RE: The Times18 Sep 2024 10:38
Travel demand came back with a vengeance when lockdown restrictions were lifted, with operating profits doubling in 2023 to a record €3.5 billion. So far this demand has held up well, with passenger revenue up 11 per cent in the first half of this year, alongside a 7.5 per cent increase in capacity. This meant passenger revenue per available seat kilometre, an important industry metric, rose 2 per cent to €8.33.
The group’s operating margin did drop 0.4 percentage points to 8.9 per cent thanks to higher costs. The group has been investing to improve service levels, hiring an additional 7,000 staff in the first six months of the year, with employee costs rising by roughly 13 per cent.

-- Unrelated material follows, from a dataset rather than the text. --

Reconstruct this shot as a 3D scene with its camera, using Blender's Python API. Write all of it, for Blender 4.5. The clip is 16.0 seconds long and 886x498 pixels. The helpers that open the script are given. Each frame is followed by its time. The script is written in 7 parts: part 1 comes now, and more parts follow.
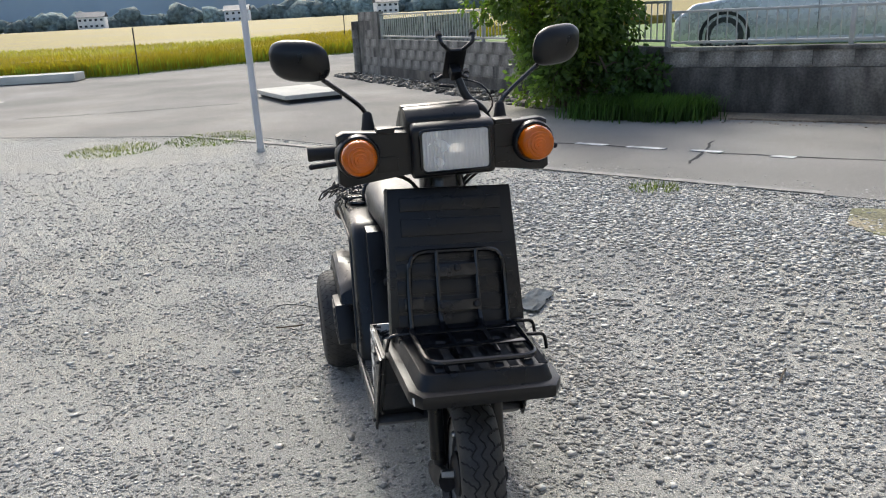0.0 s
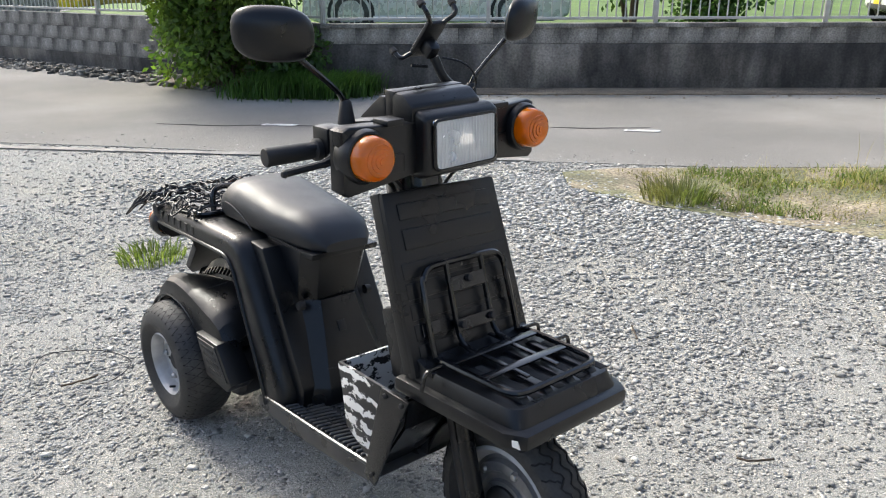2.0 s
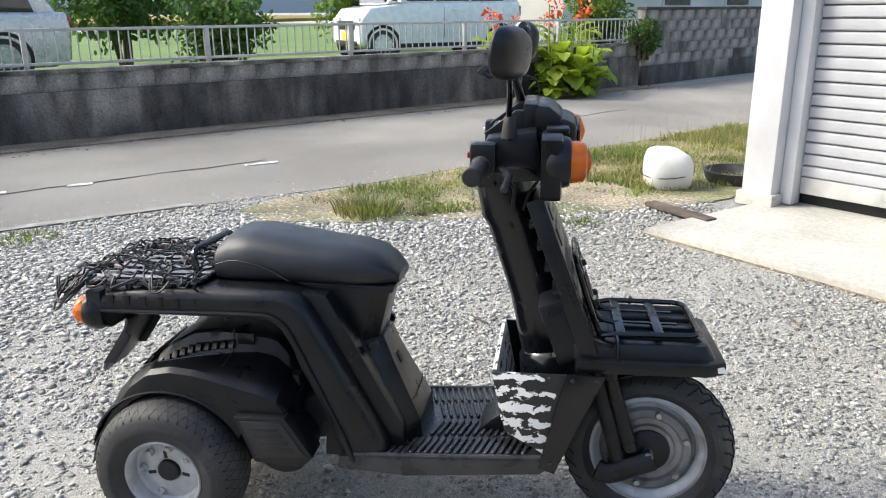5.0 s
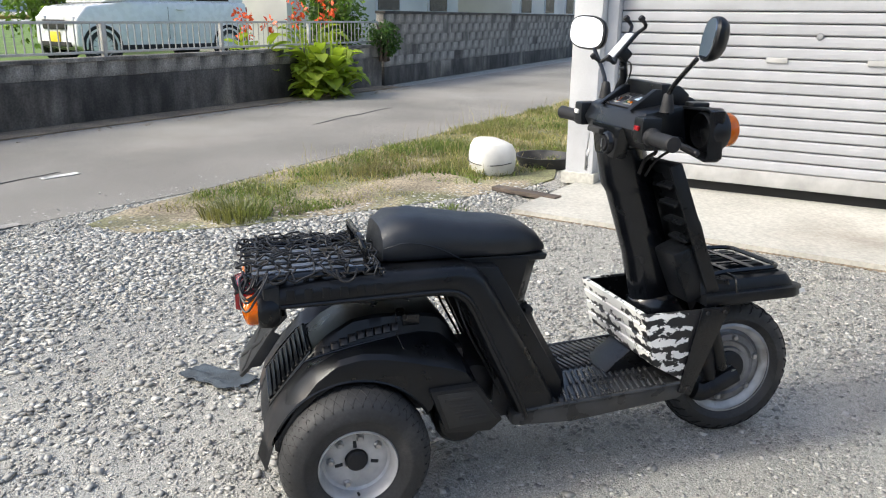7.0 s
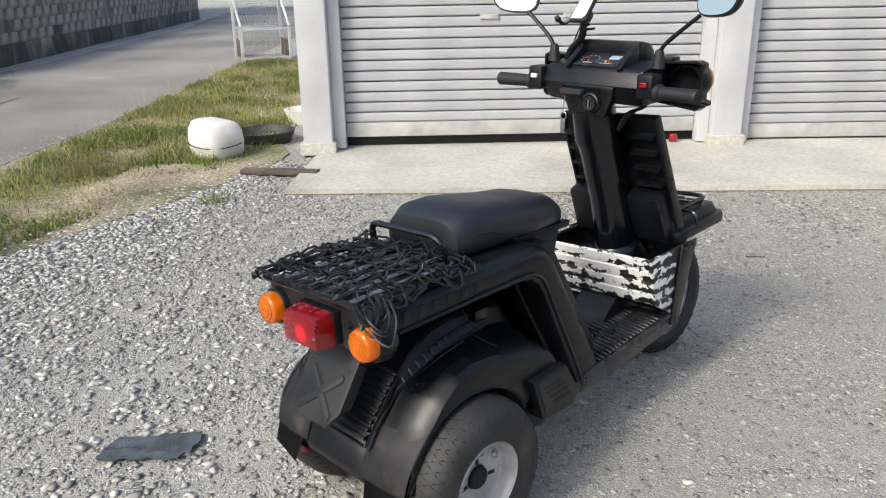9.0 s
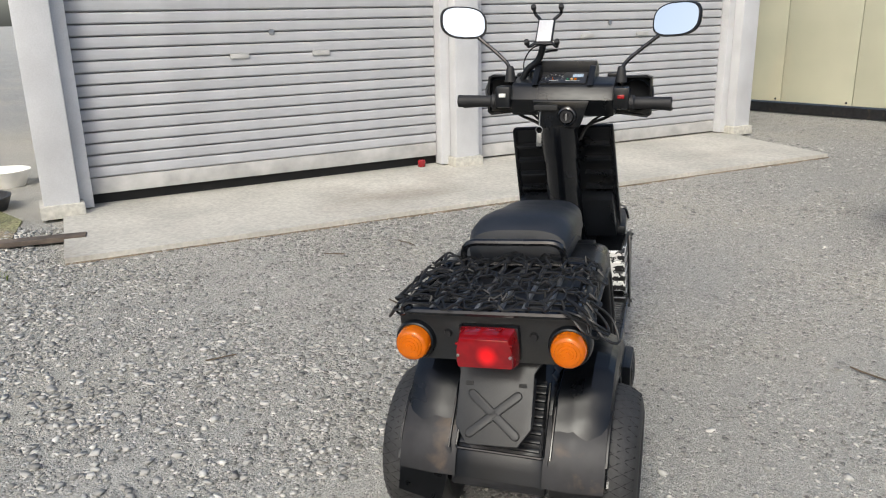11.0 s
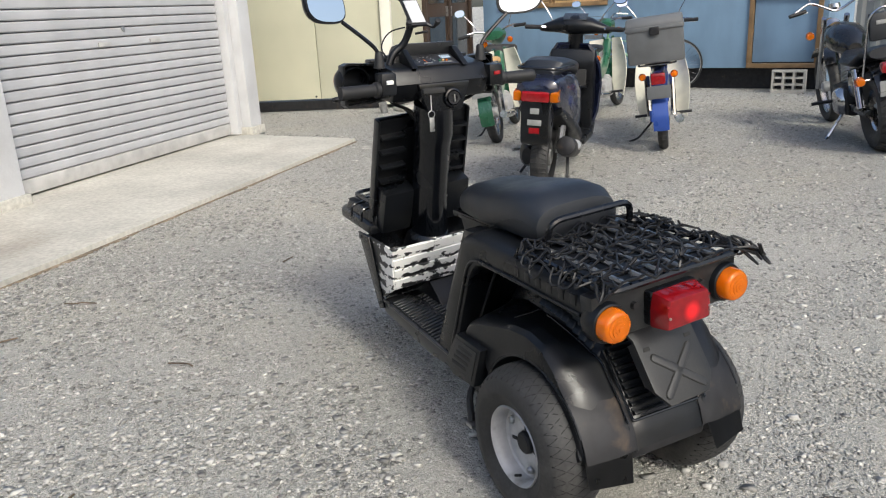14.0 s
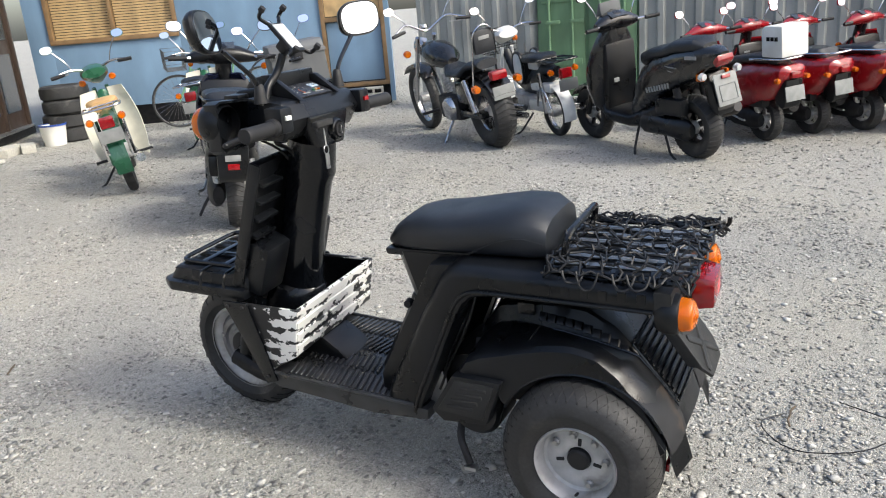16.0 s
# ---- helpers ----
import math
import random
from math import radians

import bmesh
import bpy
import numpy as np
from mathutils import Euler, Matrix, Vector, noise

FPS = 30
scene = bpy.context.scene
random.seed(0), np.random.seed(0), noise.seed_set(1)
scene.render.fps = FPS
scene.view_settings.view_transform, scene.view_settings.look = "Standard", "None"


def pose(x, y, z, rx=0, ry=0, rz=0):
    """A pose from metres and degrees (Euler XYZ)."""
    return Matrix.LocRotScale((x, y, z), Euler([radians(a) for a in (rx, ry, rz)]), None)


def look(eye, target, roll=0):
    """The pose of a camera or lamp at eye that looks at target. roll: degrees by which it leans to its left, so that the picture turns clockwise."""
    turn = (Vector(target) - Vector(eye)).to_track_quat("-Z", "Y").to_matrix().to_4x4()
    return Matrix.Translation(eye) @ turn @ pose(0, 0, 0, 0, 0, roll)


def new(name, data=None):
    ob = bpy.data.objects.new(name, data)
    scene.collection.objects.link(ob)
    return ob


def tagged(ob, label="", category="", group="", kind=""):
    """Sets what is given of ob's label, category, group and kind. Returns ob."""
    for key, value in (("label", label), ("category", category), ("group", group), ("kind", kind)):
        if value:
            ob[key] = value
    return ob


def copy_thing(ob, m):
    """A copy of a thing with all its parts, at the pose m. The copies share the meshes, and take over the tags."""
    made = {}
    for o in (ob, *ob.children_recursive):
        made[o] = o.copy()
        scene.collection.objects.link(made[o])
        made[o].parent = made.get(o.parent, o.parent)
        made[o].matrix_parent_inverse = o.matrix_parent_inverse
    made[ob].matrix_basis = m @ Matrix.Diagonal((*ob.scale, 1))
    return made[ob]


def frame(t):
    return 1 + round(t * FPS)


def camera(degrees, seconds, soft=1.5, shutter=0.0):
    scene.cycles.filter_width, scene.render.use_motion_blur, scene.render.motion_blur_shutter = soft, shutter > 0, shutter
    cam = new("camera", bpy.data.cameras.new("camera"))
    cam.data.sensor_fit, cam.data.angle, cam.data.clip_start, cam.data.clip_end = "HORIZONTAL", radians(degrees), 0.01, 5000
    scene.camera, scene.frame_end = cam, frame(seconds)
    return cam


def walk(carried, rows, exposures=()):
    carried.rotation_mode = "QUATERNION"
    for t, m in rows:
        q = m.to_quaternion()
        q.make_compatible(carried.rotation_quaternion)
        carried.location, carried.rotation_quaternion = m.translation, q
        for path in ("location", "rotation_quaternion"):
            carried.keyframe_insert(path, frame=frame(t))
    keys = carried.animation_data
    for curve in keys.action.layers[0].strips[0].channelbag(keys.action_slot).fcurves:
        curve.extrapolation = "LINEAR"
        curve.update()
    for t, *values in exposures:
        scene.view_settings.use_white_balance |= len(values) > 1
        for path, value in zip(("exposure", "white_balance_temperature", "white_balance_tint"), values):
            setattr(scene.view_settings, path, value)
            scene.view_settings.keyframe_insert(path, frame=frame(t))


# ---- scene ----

Still, it looks on track to achieve its medium-term targets of operating margins between 12 and 15 per cent, return on invested capital somewhere between 13 and 16 per cent, and capacity growth — measured by available seat kilometres — of 4 per cent to 5 per cent per annum up until 2026. All, other than its margin, landed on target for the first half of the year.

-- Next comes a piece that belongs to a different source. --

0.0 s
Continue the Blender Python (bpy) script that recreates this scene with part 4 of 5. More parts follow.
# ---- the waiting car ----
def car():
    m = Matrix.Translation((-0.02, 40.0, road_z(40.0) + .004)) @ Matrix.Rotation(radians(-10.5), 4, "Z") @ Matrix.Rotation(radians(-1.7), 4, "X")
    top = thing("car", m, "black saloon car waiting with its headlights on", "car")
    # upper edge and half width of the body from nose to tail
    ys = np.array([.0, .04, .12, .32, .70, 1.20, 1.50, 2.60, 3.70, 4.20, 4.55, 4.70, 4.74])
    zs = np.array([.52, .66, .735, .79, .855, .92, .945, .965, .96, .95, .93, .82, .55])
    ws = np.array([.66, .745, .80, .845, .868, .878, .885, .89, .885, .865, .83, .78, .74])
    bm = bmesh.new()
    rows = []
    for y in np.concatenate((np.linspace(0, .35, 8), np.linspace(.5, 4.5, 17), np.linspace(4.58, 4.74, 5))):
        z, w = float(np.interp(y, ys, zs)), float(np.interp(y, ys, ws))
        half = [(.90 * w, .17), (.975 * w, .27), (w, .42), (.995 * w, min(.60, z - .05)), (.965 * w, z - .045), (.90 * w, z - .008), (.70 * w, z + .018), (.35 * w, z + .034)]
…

The shares trade at just 4.8 times forward earnings, on the lower end of London-listed airline operators and at a discount to its peer Lufthansa, which trades at a multiple of 6.9. Air France-KLM trades at a lower 3.4 times forward earnings after the shares took a hit during the summer, as a significant number of would-be visitors avoided booking trips to Paris during the Olympics.